Copy the data below exactly, omitting any picture it contains.

Given information:
= = = = = = =

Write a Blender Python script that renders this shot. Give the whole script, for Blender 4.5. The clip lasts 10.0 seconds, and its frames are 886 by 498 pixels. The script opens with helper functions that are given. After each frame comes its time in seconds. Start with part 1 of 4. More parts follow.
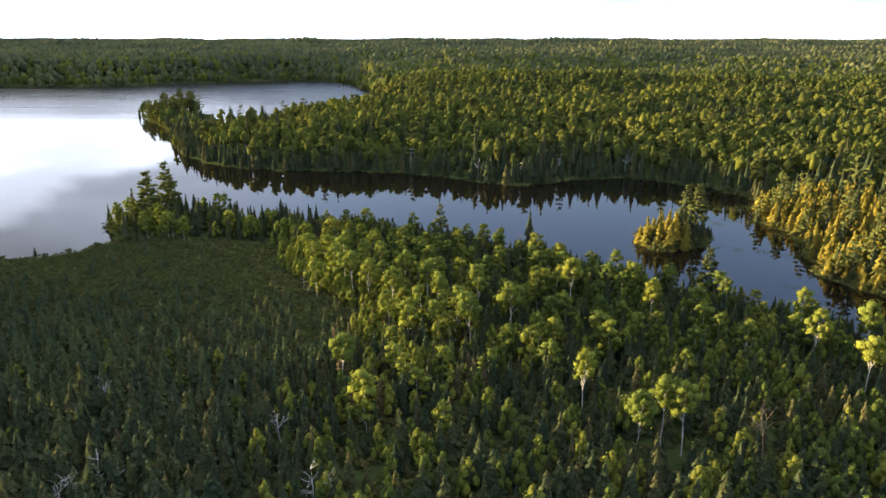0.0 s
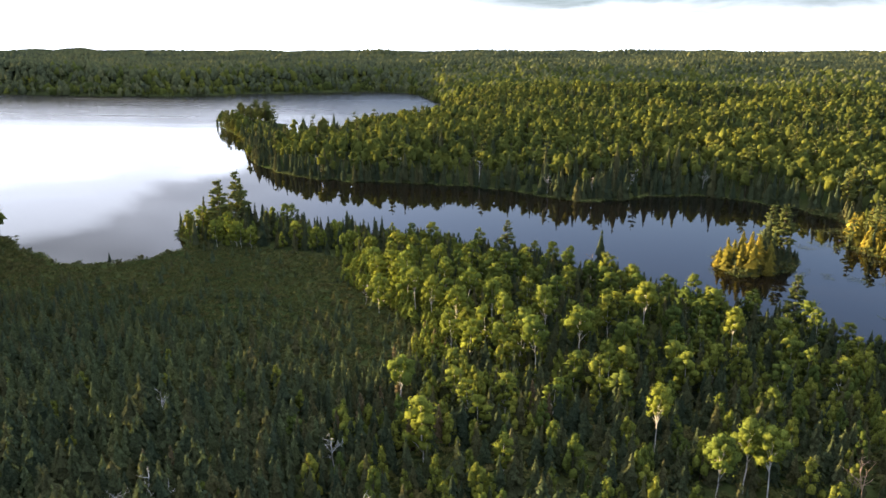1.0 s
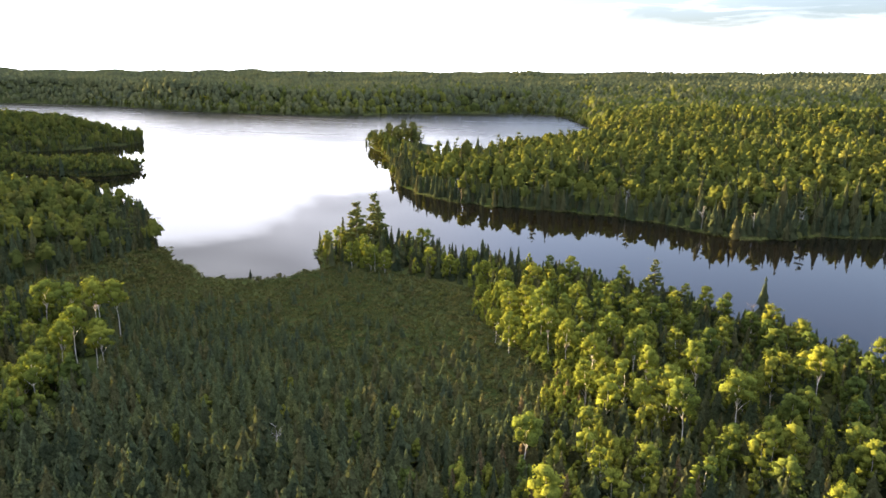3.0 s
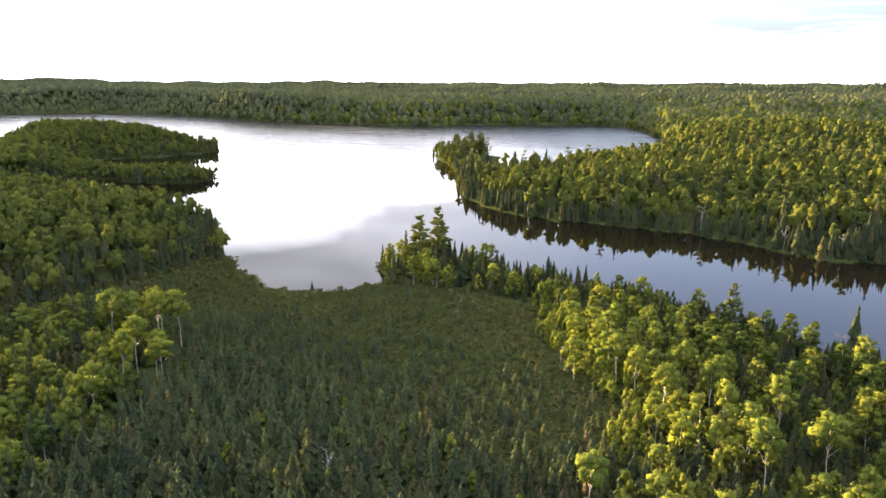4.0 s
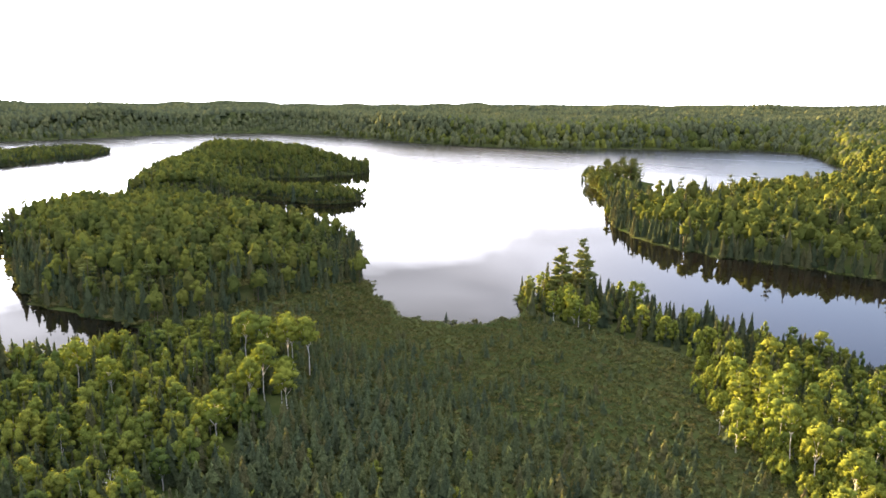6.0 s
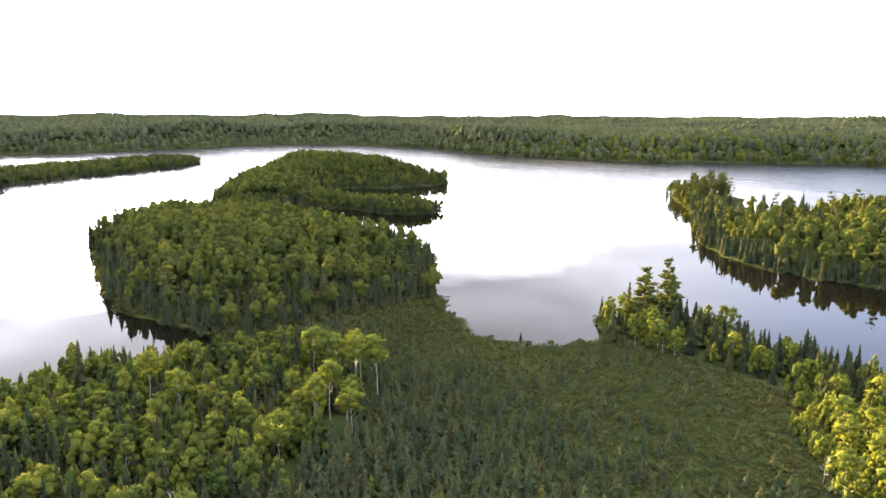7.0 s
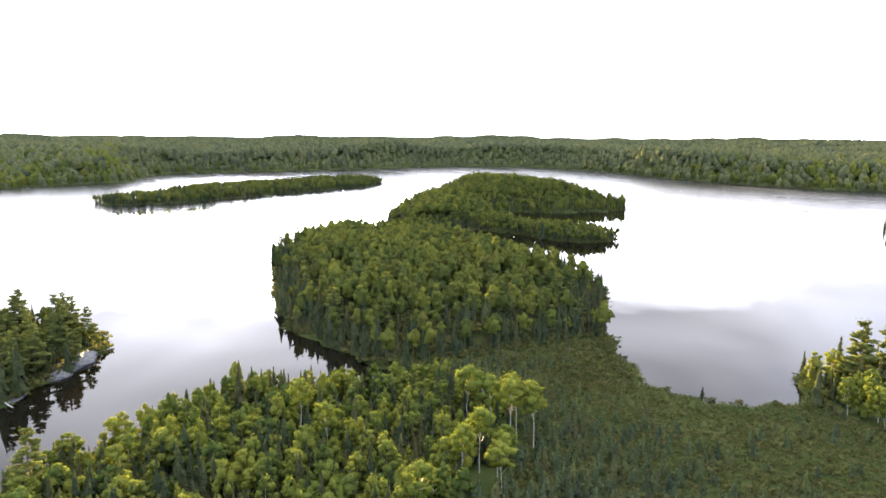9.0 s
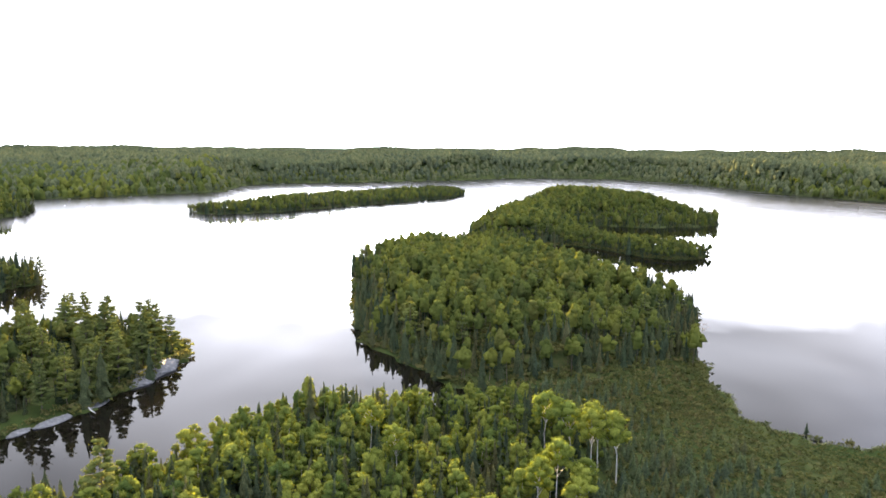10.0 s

= = = = = = =

Written reply:
Write a Blender Python script that renders this shot. Give the whole script, for Blender 4.5. The clip lasts 10.0 seconds, and its frames are 886 by 498 pixels. The script opens with helper functions that are given. After each frame comes its time in seconds. Start with part 1 of 4. More parts follow.
0.0 s
1.0 s
3.0 s
4.0 s
6.0 s
7.0 s
9.0 s
10.0 s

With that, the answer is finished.